* Data segment *
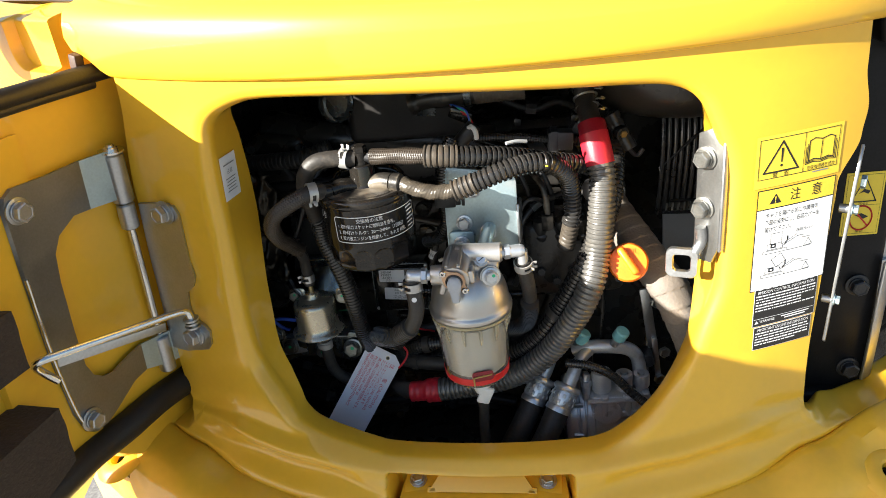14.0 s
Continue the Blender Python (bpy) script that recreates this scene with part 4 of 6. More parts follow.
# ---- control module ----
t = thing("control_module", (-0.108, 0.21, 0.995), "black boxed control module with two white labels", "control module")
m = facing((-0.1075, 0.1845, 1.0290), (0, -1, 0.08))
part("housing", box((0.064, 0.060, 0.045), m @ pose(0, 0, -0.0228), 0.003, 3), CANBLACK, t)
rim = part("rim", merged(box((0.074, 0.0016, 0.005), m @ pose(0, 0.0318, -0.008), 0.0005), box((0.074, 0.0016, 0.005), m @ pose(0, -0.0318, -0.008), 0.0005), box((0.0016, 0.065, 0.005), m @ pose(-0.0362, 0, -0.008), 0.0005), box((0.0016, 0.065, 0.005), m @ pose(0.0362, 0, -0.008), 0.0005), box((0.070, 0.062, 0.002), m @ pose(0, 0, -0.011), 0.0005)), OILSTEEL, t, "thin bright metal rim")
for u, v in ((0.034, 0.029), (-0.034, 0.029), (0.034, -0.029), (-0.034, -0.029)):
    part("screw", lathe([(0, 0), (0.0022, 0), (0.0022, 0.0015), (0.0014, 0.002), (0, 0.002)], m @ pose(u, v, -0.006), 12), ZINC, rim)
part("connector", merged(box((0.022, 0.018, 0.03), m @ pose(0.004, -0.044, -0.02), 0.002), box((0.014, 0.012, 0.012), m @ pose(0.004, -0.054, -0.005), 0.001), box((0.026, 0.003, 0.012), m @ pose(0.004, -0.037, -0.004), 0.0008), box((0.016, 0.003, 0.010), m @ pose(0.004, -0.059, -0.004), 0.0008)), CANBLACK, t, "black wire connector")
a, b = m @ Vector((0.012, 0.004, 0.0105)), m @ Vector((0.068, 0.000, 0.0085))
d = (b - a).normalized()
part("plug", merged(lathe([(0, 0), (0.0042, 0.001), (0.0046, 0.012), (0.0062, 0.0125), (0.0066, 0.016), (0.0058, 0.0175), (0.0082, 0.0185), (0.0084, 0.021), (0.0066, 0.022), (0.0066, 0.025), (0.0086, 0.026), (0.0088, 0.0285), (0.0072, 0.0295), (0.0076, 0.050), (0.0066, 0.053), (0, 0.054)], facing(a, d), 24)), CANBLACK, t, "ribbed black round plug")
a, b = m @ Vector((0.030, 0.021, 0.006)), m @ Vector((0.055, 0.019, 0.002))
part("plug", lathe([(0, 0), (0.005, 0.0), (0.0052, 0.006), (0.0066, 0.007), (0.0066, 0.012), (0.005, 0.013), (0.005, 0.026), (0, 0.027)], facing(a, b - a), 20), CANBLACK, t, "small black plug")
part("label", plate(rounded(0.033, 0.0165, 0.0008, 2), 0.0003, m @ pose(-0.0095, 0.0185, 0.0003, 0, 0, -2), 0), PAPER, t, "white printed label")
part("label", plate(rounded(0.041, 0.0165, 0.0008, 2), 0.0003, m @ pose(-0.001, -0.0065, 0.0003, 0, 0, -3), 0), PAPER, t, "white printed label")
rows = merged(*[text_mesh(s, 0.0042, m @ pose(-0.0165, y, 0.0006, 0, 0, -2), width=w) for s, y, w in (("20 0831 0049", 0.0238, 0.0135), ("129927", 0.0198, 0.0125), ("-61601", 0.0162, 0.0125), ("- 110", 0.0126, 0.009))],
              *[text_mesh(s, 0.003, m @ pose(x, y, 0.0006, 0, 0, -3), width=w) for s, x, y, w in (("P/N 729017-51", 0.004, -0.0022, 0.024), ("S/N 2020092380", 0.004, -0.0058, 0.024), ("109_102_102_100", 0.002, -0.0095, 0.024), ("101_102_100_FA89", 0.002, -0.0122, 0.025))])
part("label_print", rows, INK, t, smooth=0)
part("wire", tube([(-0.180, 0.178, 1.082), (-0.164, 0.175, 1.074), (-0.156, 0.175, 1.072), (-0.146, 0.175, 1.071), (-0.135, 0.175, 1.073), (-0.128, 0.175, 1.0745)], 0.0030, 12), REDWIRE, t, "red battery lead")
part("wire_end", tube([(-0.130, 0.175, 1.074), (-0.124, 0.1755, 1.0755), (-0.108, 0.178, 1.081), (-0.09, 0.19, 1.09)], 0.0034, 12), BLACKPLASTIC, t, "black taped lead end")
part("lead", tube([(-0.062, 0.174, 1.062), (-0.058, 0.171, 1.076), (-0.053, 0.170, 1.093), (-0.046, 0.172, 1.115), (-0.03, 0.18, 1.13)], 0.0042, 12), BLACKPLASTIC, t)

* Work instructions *
Quote each line of the listing exactly, but leave the pictures out.

* Full answer *
14.0 s
Continue the Blender Python (bpy) script that recreates this scene with part 4 of 6. More parts follow.
# ---- control module ----
t = thing("control_module", (-0.108, 0.21, 0.995), "black boxed control module with two white labels", "control module")
m = facing((-0.1075, 0.1845, 1.0290), (0, -1, 0.08))
part("housing", box((0.064, 0.060, 0.045), m @ pose(0, 0, -0.0228), 0.003, 3), CANBLACK, t)
rim = part("rim", merged(box((0.074, 0.0016, 0.005), m @ pose(0, 0.0318, -0.008), 0.0005), box((0.074, 0.0016, 0.005), m @ pose(0, -0.0318, -0.008), 0.0005), box((0.0016, 0.065, 0.005), m @ pose(-0.0362, 0, -0.008), 0.0005), box((0.0016, 0.065, 0.005), m @ pose(0.0362, 0, -0.008), 0.0005), box((0.070, 0.062, 0.002), m @ pose(0, 0, -0.011), 0.0005)), OILSTEEL, t, "thin bright metal rim")
for u, v in ((0.034, 0.029), (-0.034, 0.029), (0.034, -0.029), (-0.034, -0.029)):
    part("screw", lathe([(0, 0), (0.0022, 0), (0.0022, 0.0015), (0.0014, 0.002), (0, 0.002)], m @ pose(u, v, -0.006), 12), ZINC, rim)
part("connector", merged(box((0.022, 0.018, 0.03), m @ pose(0.004, -0.044, -0.02), 0.002), box((0.014, 0.012, 0.012), m @ pose(0.004, -0.054, -0.005), 0.001), box((0.026, 0.003, 0.012), m @ pose(0.004, -0.037, -0.004), 0.0008), box((0.016, 0.003, 0.010), m @ pose(0.004, -0.059, -0.004), 0.0008)), CANBLACK, t, "black wire connector")
a, b = m @ Vector((0.012, 0.004, 0.0105)), m @ Vector((0.068, 0.000, 0.0085))
d = (b - a).normalized()
part("plug", merged(lathe([(0, 0), (0.0042, 0.001), (0.0046, 0.012), (0.0062, 0.0125), (0.0066, 0.016), (0.0058, 0.0175), (0.0082, 0.0185), (0.0084, 0.021), (0.0066, 0.022), (0.0066, 0.025), (0.0086, 0.026), (0.0088, 0.0285), (0.0072, 0.0295), (0.0076, 0.050), (0.0066, 0.053), (0, 0.054)], facing(a, d), 24)), CANBLACK, t, "ribbed black round plug")
a, b = m @ Vector((0.030, 0.021, 0.006)), m @ Vector((0.055, 0.019, 0.002))
part("plug", lathe([(0, 0), (0.005, 0.0), (0.0052, 0.006), (0.0066, 0.007), (0.0066, 0.012), (0.005, 0.013), (0.005, 0.026), (0, 0.027)], facing(a, b - a), 20), CANBLACK, t, "small black plug")
part("label", plate(rounded(0.033, 0.0165, 0.0008, 2), 0.0003, m @ pose(-0.0095, 0.0185, 0.0003, 0, 0, -2), 0), PAPER, t, "white printed label")
part("label", plate(rounded(0.041, 0.0165, 0.0008, 2), 0.0003, m @ pose(-0.001, -0.0065, 0.0003, 0, 0, -3), 0), PAPER, t, "white printed label")
rows = merged(*[text_mesh(s, 0.0042, m @ pose(-0.0165, y, 0.0006, 0, 0, -2), width=w) for s, y, w in (("20 0831 0049", 0.0238, 0.0135), ("129927", 0.0198, 0.0125), ("-61601", 0.0162, 0.0125), ("- 110", 0.0126, 0.009))],
              *[text_mesh(s, 0.003, m @ pose(x, y, 0.0006, 0, 0, -3), width=w) for s, x, y, w in (("P/N 729017-51", 0.004, -0.0022, 0.024), ("S/N 2020092380", 0.004, -0.0058, 0.024), ("109_102_102_100", 0.002, -0.0095, 0.024), ("101_102_100_FA89", 0.002, -0.0122, 0.025))])
part("label_print", rows, INK, t, smooth=0)
part("wire", tube([(-0.180, 0.178, 1.082), (-0.164, 0.175, 1.074), (-0.156, 0.175, 1.072), (-0.146, 0.175, 1.071), (-0.135, 0.175, 1.073), (-0.128, 0.175, 1.0745)], 0.0030, 12), REDWIRE, t, "red battery lead")
part("wire_end", tube([(-0.130, 0.175, 1.074), (-0.124, 0.1755, 1.0755), (-0.108, 0.178, 1.081), (-0.09, 0.19, 1.09)], 0.0034, 12), BLACKPLASTIC, t, "black taped lead end")
part("lead", tube([(-0.062, 0.174, 1.062), (-0.058, 0.171, 1.076), (-0.053, 0.170, 1.093), (-0.046, 0.172, 1.115), (-0.03, 0.18, 1.13)], 0.0042, 12), BLACKPLASTIC, t)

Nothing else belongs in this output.